Are We Fast Yet and Perfherder
Mar 30th, 2016
Historically at Mozilla, we’ve had a bunch of different systems running to benchmark Firefox’s performance. The two most broadly-scoped are Talos (which runs as part of our build process, and emphasizes common real-world use cases, like page loading) and Are We Fast Yet (which runs seperately, and emphasizes JavaScript performance and benchmarks).
As many of you know, most of my focus over the last year-and-a-bit has been developing a system called Perfherder, which aims to make monitoring and acting on performance data easier. A great introduction to Perfherder is my project of the month post.
The initial focus of Perfherder has been Talos, which is deeply integrated into our automation and also maintained by Engineering Productivity (my group). However, the intention was always to allow anyone in the Mozilla community to submit performance data for Firefox and sheriff it, much like Treeherder has supported the submission of test result data from third parties (e.g. autophone, Firefox UI tests). There are more commonalities than differences in how we do performance sheriffing with Are We Fast Yet (which currently has its own web interface) and Perfherder, so it made sense to see if we could pool resources.
So, over the last couple of months, Joel Maher and I have been in discussions with Hannes Verschore, current maintainer of Are We Fast Yet (AWFY) to see what could be done. It looks like it is possible for Perfherder to provide most of what AWFY needs, though there are a few exceptions. I thought for the benefit of others, it might be useful to outline what’s done, what’s coming next, and what might not be implemented (at least not any time soon).
What’s done
- Get AWFY submitting data to Perfherder and allow it to be sheriffed seperately from Talos. This is working on treeherder stage, and you can already examine the alert data.
What’s in progress (or in the near-term pipeline)
- Allow custom alerting behaviour (bug 1254595).
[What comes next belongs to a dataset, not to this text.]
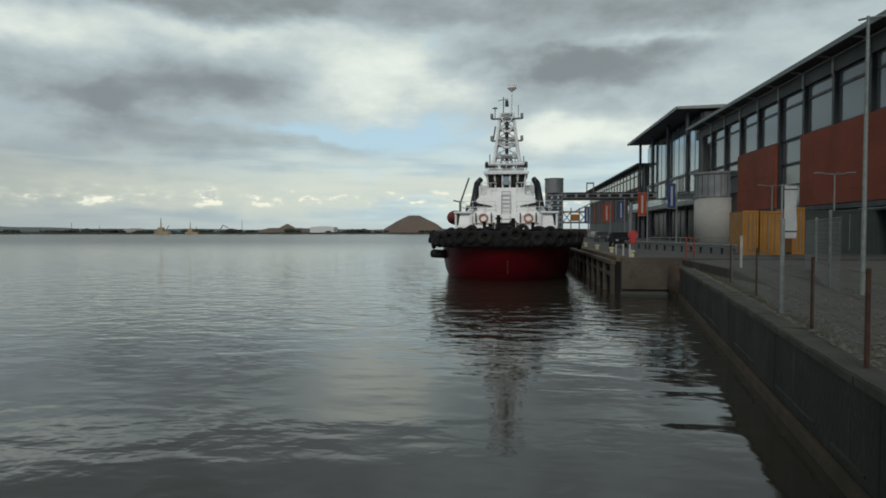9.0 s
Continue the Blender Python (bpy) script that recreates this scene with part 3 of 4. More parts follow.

For example, we want to alert on subtests for AWFY while still summarizing the results. This is something we don’t currently support.
- Allow creating an alert manually (bug 1260791). Sadly, our regression detection algorithm is not perfect. AWFY already supports this, we should too. This is something we also want for Talos.
- Make regression-filing templates non-talos-specific (bug 1260805). Currently we have a convenience template for filing bugs for performance regressions, but this is currently specific to various things about Talos (job running instructions, links to documentation, etc.). We should make it configurable so other projects like AWFY can take advantage of this functionality.
Under consideration
- Some kind of support for bisecting a push to figure out which patch caused a regression. AWFY currently supports this, but it’s a fairly difficult thing to add to Perfherder (much of which is built upon Treeherder’s per-push result model). Maybe this is something we should do, but it would be a significant amount of effort.
- Proprietary benchmarks: AWFY runs one benchmark the results for which we can’t make public. Adding “private” jobs or results to Treeherder is likely a big can of worms, but it might be something we want to do eventually.
Probably won’t fix
- Supporting comparative measurements between Firefox and other browsers. This is an important task, but doesn’t really fit into the model of Perfherder, which is intimately tied to the revision data associated with Firefox. To do this would require detailed tracking of Chrome on the same basis, and I don’t think that’s really a place where we want to go. We should definitely monitor for general trends, but I think that is best done with a seperate system.